Retour sous les manguiers où Rokia et ses camarades sont en sueur. Le craquement des feuilles mortes des manguiers se mêle au bruit des pelles. Comme l’année dernière, les femmes ont opté pour le Bokashi et la fumure organique cette année encore. Selon le technicien, c’est la méthode de fabrication qui est différente en plus la durée. Le Bocashi a besoin du sucre, d’eau, de levure, des balles de riz, du son de céréales, de la poudre de charbon, de la terre argileuse ou du sable fin, du sucre roux, de la cendre, de la bouse de vache, des pailles broyées.
Lire aussi : Les rêves de Azaël, jeune passionné d’agro écologie à Réo
« Une fois les matériaux réunis, en 15 jours, le produit est fini. Il faut deux retournements par jour pendant 4 jours. Les 11 autres jours, on fait un seul retournement », explique Landry qui précise que l’avantage du Bocashi est que le producteur peut l’utiliser comme l’engrais minéral, de façon localisée aux pieds des plantes avec des résultats en mieux.

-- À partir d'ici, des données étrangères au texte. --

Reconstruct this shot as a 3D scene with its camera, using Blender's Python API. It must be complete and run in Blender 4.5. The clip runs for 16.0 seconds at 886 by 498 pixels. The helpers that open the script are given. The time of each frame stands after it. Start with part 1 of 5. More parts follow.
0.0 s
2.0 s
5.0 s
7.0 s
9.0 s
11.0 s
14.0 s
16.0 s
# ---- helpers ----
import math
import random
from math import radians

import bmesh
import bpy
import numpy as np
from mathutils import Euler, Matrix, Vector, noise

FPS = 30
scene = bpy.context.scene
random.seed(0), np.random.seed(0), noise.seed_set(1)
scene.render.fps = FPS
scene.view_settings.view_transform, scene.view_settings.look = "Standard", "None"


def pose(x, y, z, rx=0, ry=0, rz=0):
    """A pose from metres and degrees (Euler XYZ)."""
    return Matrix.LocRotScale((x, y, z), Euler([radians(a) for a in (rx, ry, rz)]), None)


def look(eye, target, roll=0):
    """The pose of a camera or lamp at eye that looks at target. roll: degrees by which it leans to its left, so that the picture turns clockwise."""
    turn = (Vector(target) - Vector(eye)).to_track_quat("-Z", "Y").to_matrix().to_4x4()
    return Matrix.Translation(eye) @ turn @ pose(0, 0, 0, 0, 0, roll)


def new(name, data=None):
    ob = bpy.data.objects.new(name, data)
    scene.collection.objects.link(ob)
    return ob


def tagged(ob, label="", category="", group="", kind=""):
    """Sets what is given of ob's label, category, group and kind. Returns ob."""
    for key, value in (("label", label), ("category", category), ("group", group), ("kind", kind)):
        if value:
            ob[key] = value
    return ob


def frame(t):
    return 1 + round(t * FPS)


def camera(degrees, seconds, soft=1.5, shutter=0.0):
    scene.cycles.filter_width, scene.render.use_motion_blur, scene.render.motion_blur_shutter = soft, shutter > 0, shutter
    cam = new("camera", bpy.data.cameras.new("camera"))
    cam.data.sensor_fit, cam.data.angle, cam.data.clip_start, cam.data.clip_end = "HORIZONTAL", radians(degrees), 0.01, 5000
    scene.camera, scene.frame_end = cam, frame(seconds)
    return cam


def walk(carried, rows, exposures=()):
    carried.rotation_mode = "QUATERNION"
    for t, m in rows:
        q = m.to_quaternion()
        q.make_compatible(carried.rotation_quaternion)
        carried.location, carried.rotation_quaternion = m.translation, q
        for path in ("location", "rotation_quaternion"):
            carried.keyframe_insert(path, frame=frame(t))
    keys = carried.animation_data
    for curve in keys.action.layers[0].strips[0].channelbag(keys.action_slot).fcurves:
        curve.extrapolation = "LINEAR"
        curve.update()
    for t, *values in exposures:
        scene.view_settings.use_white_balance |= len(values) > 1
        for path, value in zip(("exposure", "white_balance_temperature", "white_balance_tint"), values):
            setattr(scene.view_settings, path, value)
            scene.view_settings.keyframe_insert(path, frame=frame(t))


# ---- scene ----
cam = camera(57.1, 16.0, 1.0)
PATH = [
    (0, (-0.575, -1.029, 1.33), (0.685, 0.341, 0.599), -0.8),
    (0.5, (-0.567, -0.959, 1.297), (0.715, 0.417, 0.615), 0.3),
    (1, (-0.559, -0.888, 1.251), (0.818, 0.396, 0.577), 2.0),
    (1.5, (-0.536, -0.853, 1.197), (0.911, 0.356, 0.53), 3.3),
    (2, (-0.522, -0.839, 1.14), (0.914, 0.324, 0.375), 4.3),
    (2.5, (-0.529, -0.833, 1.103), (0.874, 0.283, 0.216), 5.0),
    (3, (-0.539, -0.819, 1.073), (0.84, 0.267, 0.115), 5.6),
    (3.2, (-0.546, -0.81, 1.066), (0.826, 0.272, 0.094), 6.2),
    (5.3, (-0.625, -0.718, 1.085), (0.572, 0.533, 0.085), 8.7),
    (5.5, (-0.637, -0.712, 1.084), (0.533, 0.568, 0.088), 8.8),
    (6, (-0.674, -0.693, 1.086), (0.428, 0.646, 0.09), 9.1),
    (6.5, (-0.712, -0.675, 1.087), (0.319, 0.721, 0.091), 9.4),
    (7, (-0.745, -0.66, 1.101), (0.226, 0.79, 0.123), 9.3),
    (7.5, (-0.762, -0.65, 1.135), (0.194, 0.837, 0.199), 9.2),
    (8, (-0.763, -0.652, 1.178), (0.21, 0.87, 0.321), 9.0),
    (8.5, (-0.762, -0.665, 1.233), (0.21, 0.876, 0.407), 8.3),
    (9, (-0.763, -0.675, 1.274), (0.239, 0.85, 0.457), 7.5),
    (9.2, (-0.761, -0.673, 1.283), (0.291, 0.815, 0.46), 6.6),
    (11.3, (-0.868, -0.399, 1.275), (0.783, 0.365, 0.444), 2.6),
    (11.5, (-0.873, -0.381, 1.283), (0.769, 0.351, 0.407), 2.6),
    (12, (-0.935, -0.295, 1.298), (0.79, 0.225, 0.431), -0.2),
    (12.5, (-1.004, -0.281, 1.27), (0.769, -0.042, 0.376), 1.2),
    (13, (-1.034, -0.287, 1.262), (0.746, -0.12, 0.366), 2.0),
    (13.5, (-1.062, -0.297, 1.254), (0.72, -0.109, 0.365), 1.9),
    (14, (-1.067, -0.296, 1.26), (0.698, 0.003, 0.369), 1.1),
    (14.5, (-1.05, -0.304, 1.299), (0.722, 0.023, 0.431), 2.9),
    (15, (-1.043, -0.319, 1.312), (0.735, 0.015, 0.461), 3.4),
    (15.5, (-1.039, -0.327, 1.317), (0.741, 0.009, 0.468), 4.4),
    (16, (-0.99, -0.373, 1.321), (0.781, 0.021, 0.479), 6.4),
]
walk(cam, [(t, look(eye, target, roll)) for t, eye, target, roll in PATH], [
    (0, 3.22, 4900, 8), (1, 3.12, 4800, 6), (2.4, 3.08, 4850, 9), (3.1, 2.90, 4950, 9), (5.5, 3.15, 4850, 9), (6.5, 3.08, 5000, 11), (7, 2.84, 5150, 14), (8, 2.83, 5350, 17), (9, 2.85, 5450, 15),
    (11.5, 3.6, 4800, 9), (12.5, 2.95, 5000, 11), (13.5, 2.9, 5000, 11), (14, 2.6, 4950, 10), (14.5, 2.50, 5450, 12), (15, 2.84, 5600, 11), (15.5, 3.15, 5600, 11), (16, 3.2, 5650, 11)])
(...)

Le compost ordinaire lui nécessite moins d’éléments mais n’est prêt qu’après environ deux mois. « Toutes les deux semaines, il faut retourner et faire un contrôle de l’humidité et de la température tous les trois jours », ajoute Landry qui dit préférer de loin le Bokashi. Avec 20 000 d’investissement, l’on peut avoir presque deux tonnes de Bokashi estime-t-il.
Roukia et ses camarades espèrent une bonne pluviométrie pour que les efforts consentis depuis des mois soient récompensés par une bonne moisson.